I am using up my German pencils at a frightening rate, $1.85 one
pencil. There is the additional problem of getting them sharpened by
the guards, who hate the job, it seems - and I can understand and
empathize with them. They are big, rough, tough prison guards, and I
come to them like a little boy holding up a fistful of pencil stubs
through my feeding slot in the big metal door, and beg them:
"Please, could you sharpen my pencils, (Daddy)? That's how I feel
when I have to ask. Usually the kind and understanding Security
Chiefs come to my rescue and take me up to the area where this
instrument of my longing is mounted at a wall.
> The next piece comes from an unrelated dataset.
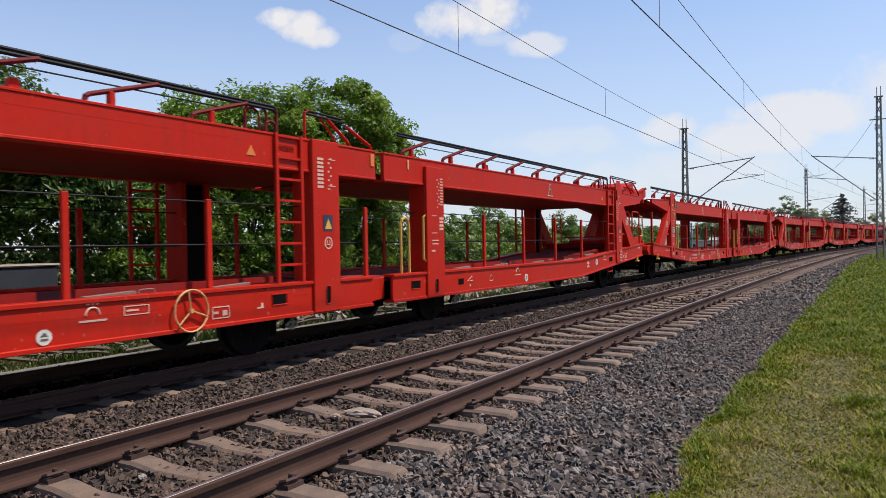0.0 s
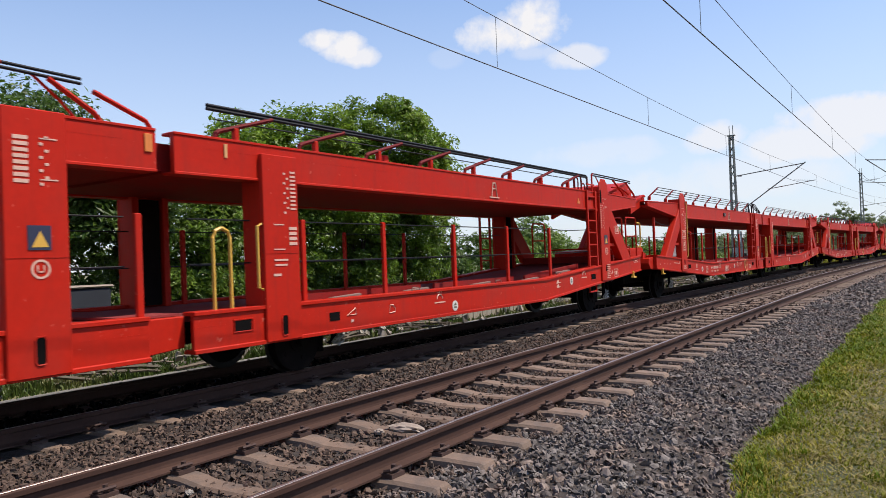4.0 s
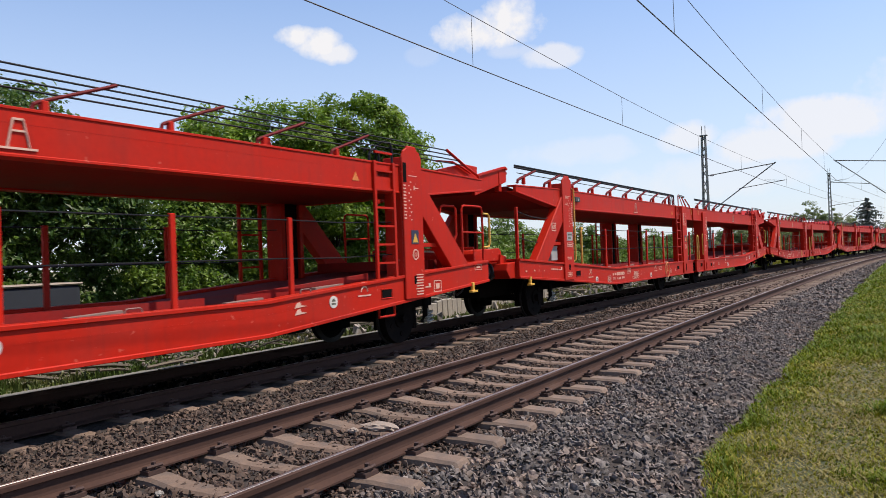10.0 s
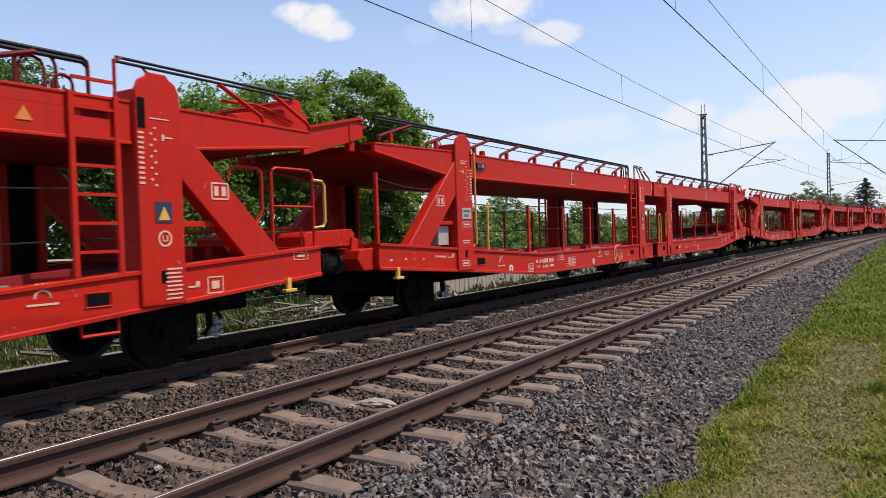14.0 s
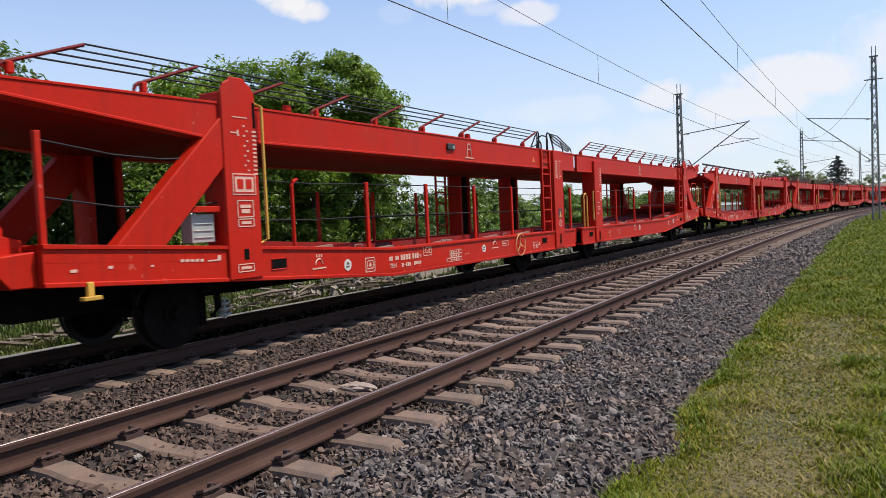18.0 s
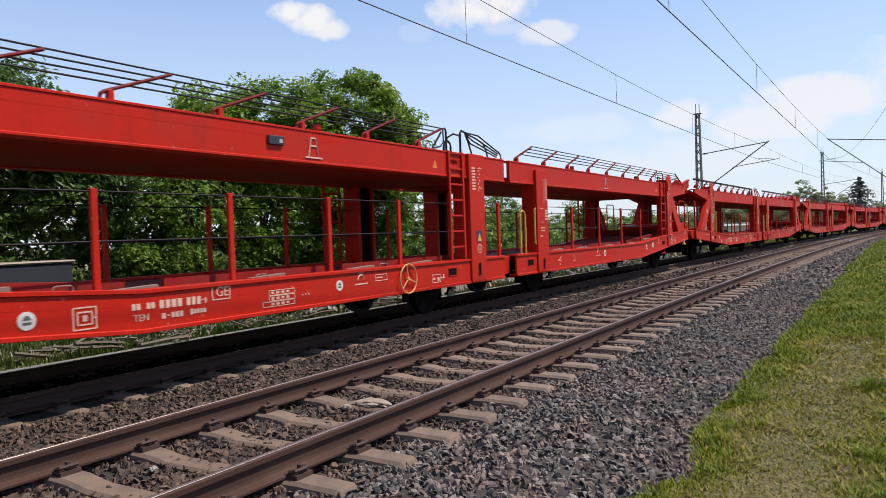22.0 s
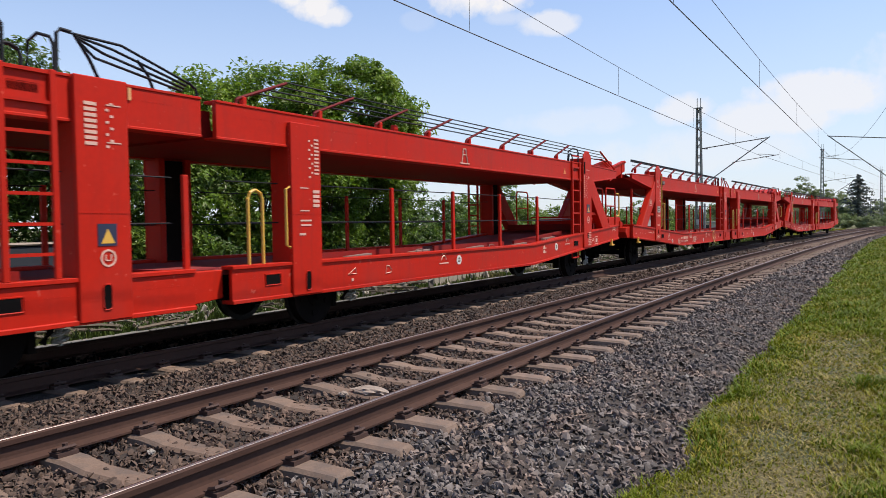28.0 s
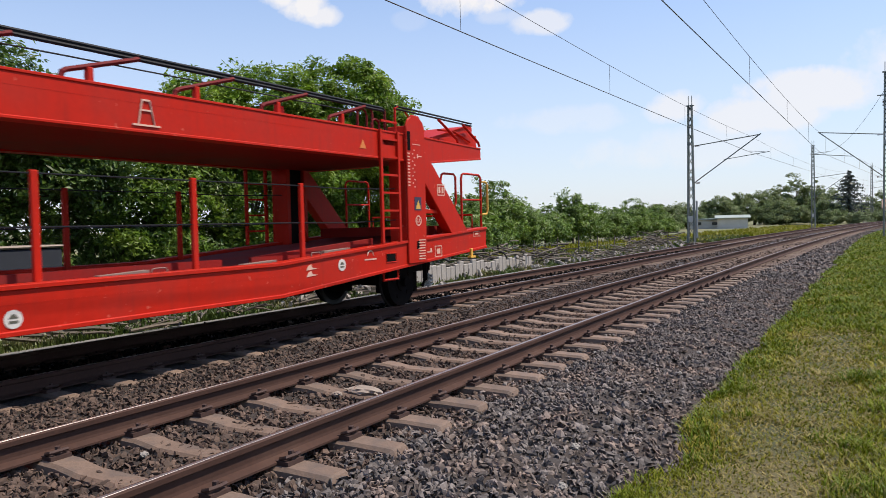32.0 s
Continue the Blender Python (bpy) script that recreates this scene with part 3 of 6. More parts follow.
    P("upper_deck", g, RED_DULL, "underside of the upper deck, red darkened for shade")
    # posts and braces
    for sx in (1, -1):
        a, b = POST_OUT - 0.28, POST_OUT + 0.28
        zb = sole_bot(POST_OUT) + 0.03
        shape = [(yy(a), zb), (yy(b), zb), (yy(b), 2.95), (yy(b - 0.05), 3.05), (yy(POST_OUT + 0.14), 3.10), (yy(POST_OUT + 0.12), 3.14),
                 (yy(POST_OUT - 0.12), 3.14), (yy(POST_OUT - 0.14), 3.10), (yy(a + 0.05), 3.05), (yy(a), 2.95)]
        g = Geo().prism(shape, sx * 1.45, sx * 1.49)
        for c0, c1 in ((a, a + 0.10), (b - 0.10, b)):
            g.box(*sorted((sx * 1.12, sx * 1.451)), *sorted((yy(c0), yy(c1))), zb, 2.95)
        post = P("end_post", g, RED, bevel=0.012)
        if sx < 0:
            # added black box fills the hollow in place of its deep shade
            part("lifting_screw", Geo().box(-1.43, -1.17, *sorted((yy(a + 0.12), yy(b - 0.12))), 0.9, 2.5), RUNNING, post, "black box standing for shade inside the hollow post")
        if sx > 0:
            part("slot", Geo().box(1.485, 1.495, *sorted((yy(b - (0.06 if front else 0.11)), yy(b - 0.02))), 2.55, 2.86), HOLE, post, "black guide slot")
            part("lock_hole", Geo().box(1.485, 1.495, *sorted((yy(POST_OUT - 0.04), yy(POST_OUT + 0.04))), 0.93, 1.06), HOLE, post, "black lock hole")
        g = Geo().prism([(yy(a + 0.02), 2.66), (yy(a + 0.02), 2.06), (yy(POST_OUT - 1.18), deck_z(POST_OUT - 1.18) - 0.02), (yy(POST_OUT - 1.78), deck_z(POST_OUT - 1.78) - 0.02)], sx * 1.28, sx * 1.47)
        P("diagonal_brace", g, RED, bevel=0.012)
        for z, d1 in ((1.95, 0.42), (1.52, 0.86)) if sx > 0 else ():
            P("brace_tie", Geo().box(sx * 1.33, sx * 1.41, *sorted((yy(a), yy(POST_OUT - d1))), z, z + 0.07), RED, bevel=0.006)
        a, b = POST_IN - 0.29, POST_IN + 0.29
        top = 2.83 if front else 2.70
        g = Geo().prism([(yy(a), 0.44), (yy(b), 0.44), (yy(b), top), (yy(a), top)], sx * 1.45, sx * 1.49)
        for c0, c1 in ((a, a + 0.10), (b - 0.10, b)):
            g.box(*sorted((sx * 1.12, sx * 1.451)), *sorted((yy(c0), yy(c1))), 0.44, top)
        post = P("joint_post", g, RED, bevel=0.010)
        if sx < 0:
            # same black fill for the shade in the joint post's hollow
            part("lifting_screw", Geo().box(-1.43, -1.17, *sorted((yy(a + 0.12), yy(b - 0.12))), 0.86, 2.36), RUNNING, post, "black box standing for shade inside the hollow post")
        if sx > 0:
            zl = 0.55 if front else 0.50
            c = yy(POST_IN)
            oval = [(c - 0.05, zl + 0.03), (c - 0.03, zl), (c + 0.03, zl), (c + 0.05, zl + 0.03), (c + 0.05, zl + 0.22), (c + 0.03, zl + 0.25), (c - 0.03, zl + 0.25), (c - 0.05, zl + 0.22)]
            part("lock_slot", Geo().prism(oval, 1.485, 1.4935), HOLE, post, "dark lock slot")
            rim = [(1.494, y, z) for y, z in oval]
            part("slot_rim", Geo().tube(rim, 0.009, 5, closed=True), RED, post)
            part("weld_seam", Geo().box(1.488, 1.4945, c - 0.28, c + 0.28, 1.50, 1.507), RED, post)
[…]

These high-powered
men, executive/officer types, sit there patiently while Canada's most
reviled man sharpens his 15 pencils! I feel so embarrassed that I
often wait 3-4 days before I can pluck up the courage to ask if they
can once again help me!
"... I am sure that the higher-ups will take another look at my/our
situation and come to realize that I am no threat to them or other
prisoners or the institution. Already I have been reassigned to a
cell with a window where I can see blue sky and the sun for the first
time in three months. I have been allowed to keep all my court
documents in my cell. The first time in almost four months there is
a corner table and a shelf for my books and transcripts. I am
allowed access to the phone. True, it wastes the time of two guards
and an officer, all of whom have more important work to do then
listening to me telling my wife that I love her and miss her and that
I would rather be in Tennessee painting than in solitary confinement
in Toronto. I see it in their expressions, in their faces. They
have to follow their orders and sit there. I know there is not one
who would not rather be somewhere else. So we share a fate like
Siamese Twins, kind of stuck together - till somebody higher up
decides: Enough waste of manpower! We have better things to do!"